David L. Hill was an associate experimental physicist at the University of Chicago's Metallurgical Laboratory ("Met Lab") during the Manhattan Project.
Hill worked in the Chicago Pile 1 (CP-1) group. On December 2, 1942, he was on one of the forty-nine scientists, who witnessed the Chicago Pile 1 at Stagg Field become the world's first nuclear reactor to critical.
Following the bombing of Hiroshima, Hill joined a Met Lab group focused on addressing the political and social implications of the bomb. The group was led by Eugene Rabinowitch and featured scientists such as Austin M. Brues and Leo Szilard. According to the Journal of Glenn T. Seaborg, the group aimed to prepare a declaration discussing the following points: "(1) forms of control are possible but will break down if an individual nation gets out of hand, (2) collective sanctions will not prevent war, (3) police force will not help, (4) world government is the only solution, (5) world government is possible by (a) conquest or (b) union."

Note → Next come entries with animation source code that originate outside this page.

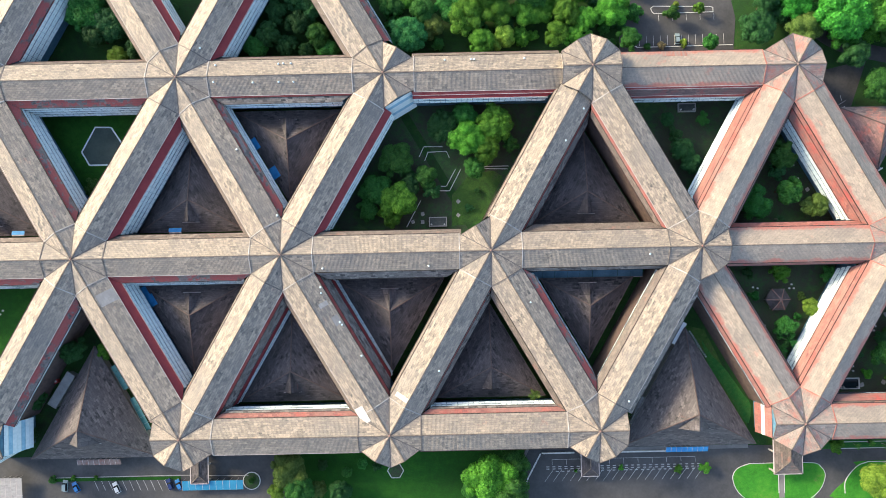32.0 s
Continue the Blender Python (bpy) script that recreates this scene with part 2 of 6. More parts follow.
M["lawn"] = ground_material("lawn_grass", [(0.33, (0.034, 0.19, 0.022)), (0.47, (0.050, 0.285, 0.030)), (0.58, (0.085, 0.34, 0.036)), (0.68, (0.17, 0.29, 0.06))], 0.07, 0.6, 0.4, 0.1)
# Darker copy of the lawn: shade of wings and trees is in the colour.
M["shaded_grass"] = ground_material("shaded_grass", [(0.35, (0.016, 0.070, 0.014)), (0.5, (0.020, 0.105, 0.015)), (0.62, (0.030, 0.14, 0.018)), (0.75, (0.055, 0.13, 0.026))], 0.045, 0.45, 0.5, 0.15)
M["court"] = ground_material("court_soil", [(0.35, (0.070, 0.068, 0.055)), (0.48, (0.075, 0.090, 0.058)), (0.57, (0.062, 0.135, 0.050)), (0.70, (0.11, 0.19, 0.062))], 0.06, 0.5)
M["asphalt"] = plain("asphalt", (0.062, 0.063, 0.066), (0.105, 0.104, 0.104), 0.12, 0.9, 0, 0.2, 0.3)
# Darker than the other asphalt: shade of trees and wing is in it.
M["asphalt_dark"] = plain("shaded_asphalt", (0.040, 0.040, 0.042), (0.085, 0.080, 0.077), 0.12, 0.8, 0, 0.3, 0.3)
M["damp"] = plain("damp_stain", (0.022, 0.022, 0.024), (0.045, 0.045, 0.046), 0.6, 0.35, 0, 0.5, 0.1)
M["asphalt_worn"] = plain("worn_asphalt", (0.115, 0.112, 0.11), (0.20, 0.194, 0.185), 0.15, 0.9, 0, 0.2, 0.3)
M["earth"] = ground_material("bare_earth", [(0.35, (0.10, 0.075, 0.05)), (0.5, (0.17, 0.13, 0.09)), (0.62, (0.21, 0.165, 0.115)), (0.72, (0.09, 0.13, 0.04))], 0.08, 0.6)
M["red_earth"] = ground_material("red_earth", [(0.35, (0.06, 0.040, 0.032)), (0.5, (0.10, 0.055, 0.042)), (0.62, (0.125, 0.075, 0.055)), (0.72, (0.05, 0.08, 0.03))], 0.08, 0.6)
M["garden"] = ground_material("garden_grass", [(0.34, (0.028, 0.13, 0.034)), (0.46, (0.036, 0.185, 0.042)), (0.56, (0.06, 0.20, 0.045)), (0.68, (0.14, 0.17, 0.075))], 0.07, 0.5)
# Garden grass toned down: the shade inside the courts is in this colour.
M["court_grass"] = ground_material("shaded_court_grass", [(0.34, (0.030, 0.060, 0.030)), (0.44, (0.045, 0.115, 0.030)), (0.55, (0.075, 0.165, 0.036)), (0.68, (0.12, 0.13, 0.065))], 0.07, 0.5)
M["worn_grass"] = ground_material("worn_grass", [(0.36, (0.035, 0.10, 0.03)), (0.48, (0.06, 0.15, 0.032)), (0.57, (0.11, 0.15, 0.055)), (0.70, (0.17, 0.125, 0.07))], 0.07, 0.5)
M["thin_grass"] = ground_material("thin_grass", [(0.40, (0.018, 0.075, 0.015)), (0.50, (0.032, 0.095, 0.020)), (0.56, (0.080, 0.070, 0.038)), (0.68, (0.12, 0.070, 0.045))], 0.09, 0.5)
M["soil"] = ground_material("trodden_soil", [(0.34, (0.055, 0.055, 0.036)), (0.48, (0.085, 0.075, 0.05)), (0.58, (0.11, 0.095, 0.062)), (0.70, (0.05, 0.10, 0.03))], 0.08, 0.5)
M["slab_brown"] = plain("brown_slab", (0.050, 0.040, 0.038), (0.085, 0.066, 0.06), 0.3, 0.9)
M["paving"] = plain("paving", (0.16, 0.155, 0.15), (0.25, 0.24, 0.23), 0.2, 0.9)
M["white_paint"] = plain("white_slab_paint", (0.74, 0.75, 0.74), (0.86, 0.86, 0.85), 0.8)
M["kerb"] = plain("kerb_paint", (0.50, 0.49, 0.47), (0.72, 0.71, 0.68), 0.9)
M["line"] = plain("road_marking", (0.36, 0.355, 0.34), (0.62, 0.61, 0.59), 1.5)
M["bark"] = plain("bark", (0.07, 0.05, 0.035), (0.16, 0.125, 0.09), 2.0, 0.9, 0, 0.1, 0.6)


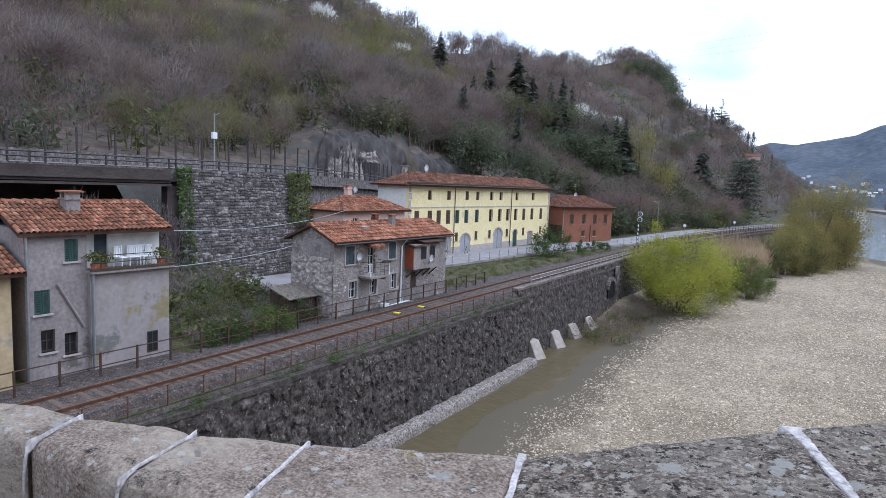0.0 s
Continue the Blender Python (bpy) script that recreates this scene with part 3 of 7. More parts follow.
def gable_roof(thing, L, D, z_eave, z_ridge, over, mat, thick=0.14, hip=0.0, ridge_x=None, over_end=None):
    """A roof over a block whose front is at x = 0 and back at x = -D, y from 0 to L. hip: how far the ridge ends stand in."""
    oe = over if over_end is None else over_end
    rx = -D / 2 if ridge_x is None else ridge_x
    run_f = over - rx
    drop = over * (z_ridge - z_eave) / (-rx)
    zf = z_eave - drop
    run_b = D + rx
    zb = z_eave - over * (z_ridge - z_eave) / run_b
    A, B = (over, -oe, zf), (over, L + oe, zf)
    C, E = (-D - over, L + oe, zb), (-D - over, -oe, zb)
    R0, R1 = (rx, -oe + hip, z_ridge), (rx, L + oe - hip, z_ridge)
    bm = bmesh.new()
    top = [bm.verts.new(p) for p in (A, B, C, E, R0, R1)]
    bot = [bm.verts.new((p[0], p[1], p[2] - thick)) for p in (A, B, C, E, R0, R1)]
    for t, flip in ((top, False), (bot, True)):
        for idx in ((0, 1, 5, 4), (2, 3, 4, 5)):
            bm.faces.new([t[i] for i in (idx if not flip else idx[::-1])])
        if hip:
            for idx in ((3, 0, 4), (1, 2, 5)):
                bm.faces.new([t[i] for i in (idx if not flip else idx[::-1])])
    rim = (0, 1, 2, 3) if hip else (0, 1, 5, 2, 3, 4)
    for a, c in zip(rim, rim[1:] + rim[:1]):
        bm.faces.new((top[a], bot[a], bot[c], top[c]))
    bmesh.ops.recalc_face_normals(bm, faces=bm.faces)
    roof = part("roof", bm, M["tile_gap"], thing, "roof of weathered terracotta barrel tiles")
    slope_f = math.hypot(run_f, z_ridge - zf)

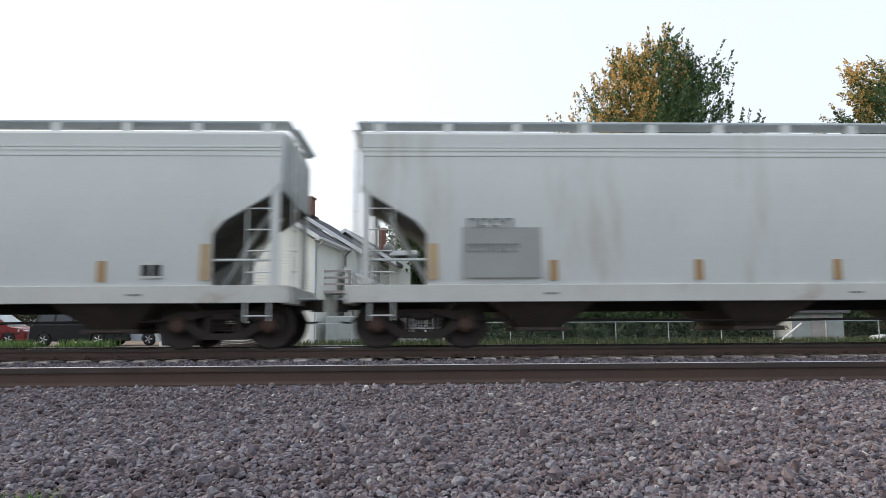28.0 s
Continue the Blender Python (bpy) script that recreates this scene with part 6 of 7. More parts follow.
for i in range(22):
    x, z = rng.uniform(-6.8, 0.2), rng.uniform(1.35, 2.2)
    part("graffiti_stroke", ribbon([(x, z), (x + 0.15, z + rng.uniform(-0.1, 0.1)), (x + rng.uniform(0.3, 0.5), z + rng.uniform(-0.1, 0.1))], rng.uniform(0.03, 0.08), sy(1.4) - 0.05), M_BLACK, car, "black sprayed stroke")
for i in range(9):
    x, z = rng.uniform(5.9, 6.9), rng.uniform(1.35, 2.2)
    part("graffiti_stroke", ribbon([(x, z), (x + 0.1, z + 0.15), (x + 0.25, z - 0.05), (x + 0.35, z + 0.1)], 0.05, sy(1.4) - 0.06), (M_GREYTEAL, M_SPRAY_PALEG)[i % 2], car)
placard(car, sy, 4.89, 1.46)
along(car, -215.8)

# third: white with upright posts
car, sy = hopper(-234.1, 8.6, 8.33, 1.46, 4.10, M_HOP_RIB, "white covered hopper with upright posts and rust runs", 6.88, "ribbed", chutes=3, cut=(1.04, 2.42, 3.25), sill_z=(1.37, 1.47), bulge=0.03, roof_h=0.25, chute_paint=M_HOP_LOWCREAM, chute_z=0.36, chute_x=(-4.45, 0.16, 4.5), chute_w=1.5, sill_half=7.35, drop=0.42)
hopper_marks(car, sy, (-4.0, -1.3, 1.5, 4.1), 1.52, M_TANREFLECT, 0.1, 0.48)
hopper_marks(car, sy, (-7.18, 7.18), 1.52, M_TANREFLECT, 0.1, 0.9)
for g in (-1, 1):
    part("end_frame", Shape().box(g * 8.0 - 0.06, g * 8.0 + 0.06, -1.5, -1.4, 1.0, 2.75, 0.01).box(min(g * 7.3, g * 8.4), max(g * 7.3, g * 8.4), -1.5, -1.44, 1.62, 1.74, 0.01), M_GREYWOOD, car, "grey-brown end frame with a cross bar")
    part("end_gusset", Shape().prism([(g * 6.25, 1.40), (g * 7.3, 1.40), (g * 7.3, 0.92), (g * 6.75, 0.92)], 1, -1.5, -1.44), M_HOP_RIB, car, "rusty white end gusset")
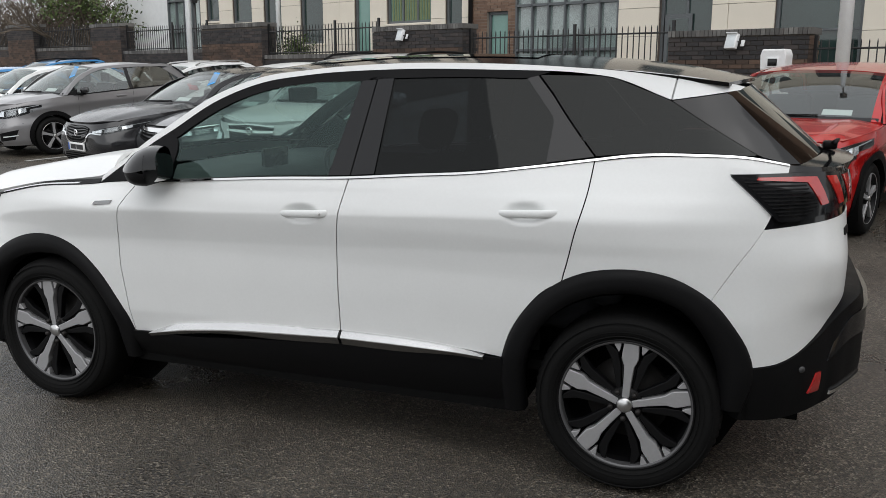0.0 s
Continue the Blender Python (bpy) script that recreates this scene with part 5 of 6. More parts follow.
            skin("rear_pillar", S, [(ax(xe - .1), beltz(xe)), (ax(tail), belt[1])], [(ax(min(roof - .25, xe - .25)), Ht - .14), (ax(roof), Ht - .13), (ax(tail), belt[1] + .02)], [(ax(xe - .1), beltz(xe)), (ax(xe - .1), beltz(xe) + .07), (ax(min(roof - .25, xe - .25)), Ht - .14)], [(ax(tail), belt[1]), (ax(tail), belt[1] + .02)], 14, 8, paint, car, -0.002, 0.02, mirror=mir, sharp=("l",))
            skin("waist_line", S, [(ax(ws[0] + .2), beltz(ws[0]) - .004), (ax(xe), beltz(xe) - .004)], [(ax(ws[0] + .2), beltz(ws[0]) + .013), (ax(xe), beltz(xe) + .013)], [(ax(ws[0] + .2), beltz(ws[0]) - .004), (ax(ws[0] + .2), beltz(ws[0]) + .013)], [(ax(xe), beltz(xe) - .004), (ax(xe), beltz(xe) + .013)], 24, 2, PLASTIC, car, 0.005, 0.01, mirror=mir)
        skin("screen_pillar", S, [(ax(ws[0] + .02), belt[0] - .01), (ax(ws[0] + .27), belt[0])], [(ax(ws[0] + .04), belt[0] + .015), (ax(ws[0] + .30), belt[0] + .10)], [(ax(ws[0] + .02), belt[0] - .01), (ax(ws[0] + .04), belt[0] + .015)], [(ax(ws[0] + .27), belt[0]), (ax(ws[0] + .30), belt[0] + .10)], 6, 4, PLASTIC, car, -0.002, 0.02, mirror=mir)
        # mirror
        s = 1 if mir else -1
        mx, mz = ws[0] + 0.36, belt[0] + (0.09 if not van else 0.12)
        mh = 0.115 if van else 0.078 if face == "suv" else 0.058
        mm = new("door_mirror")
        mm.parent = car
        rings = [[(mx + d * (1.0 if math.cos(q) < 0 else .55) * math.cos(q), s * (hw + y), mz + mh * h * math.copysign(abs(math.sin(q)) ** (.45 if van else .8), math.sin(q))) for q in np.linspace(0, 2 * math.pi, 17)] for y, d, h in ((.0, .035, .30), (.03, .06, .78), (.06, .075, 1.0), (.15, .070, 1.0), (.205, .050, .80), (.225, .018, .35))]
        sheet("mirror_shell", rings, mirror_paint or paint, mm)
        box("mirror_foot", mx - .05, mx + .04, min(s * (hw - .06), s * (hw + .08)), max(s * (hw - .06), s * (hw + .08)), mz - mh - .03, mz - mh + .015, PLASTIC, mm, 0.01)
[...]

The views of the group were eventually published in LIFE Magazine on October 29, 1945. The article entitled "The Atomic Scientists Speak Up: Nuclear Physicists Say There is No Secrecy in Atomic Bomb and No Defense Against It" was written by Hill, Rabinowitch and John A. Simpson, Jr. The article discussed the moral responsibility of scientists to prevent the further use of nuclear weapons.
After World War II, Hill worked at Argonne National Laboratory, the successor of the Met Lab. He was an associate physicist and the group leader of Group 7.
Hill received his Ph.D. from Princeton University in 1951. The same year, he married his wife Mary. After earning his degree, Hill taught at Vanderbilt University as an assistant professor. In 1954, he moved to California to work in the Theoretical Physics Division of the University of California's Los Alamos Scientific Laboratory.
Hill founded and operated a number of firms in scientific research and development. From 1963 to 1972, he was the head of Nanosecond Systems Inc., a company that made high-precision measuring equipment.
He was the president of Harbor Research Corporation for thirty years. Hill was a fellow of the American Physical Society and the American Association for the Advancement of Science.
At the age of eighty-nine, David L. Hill died on December 14, 2008.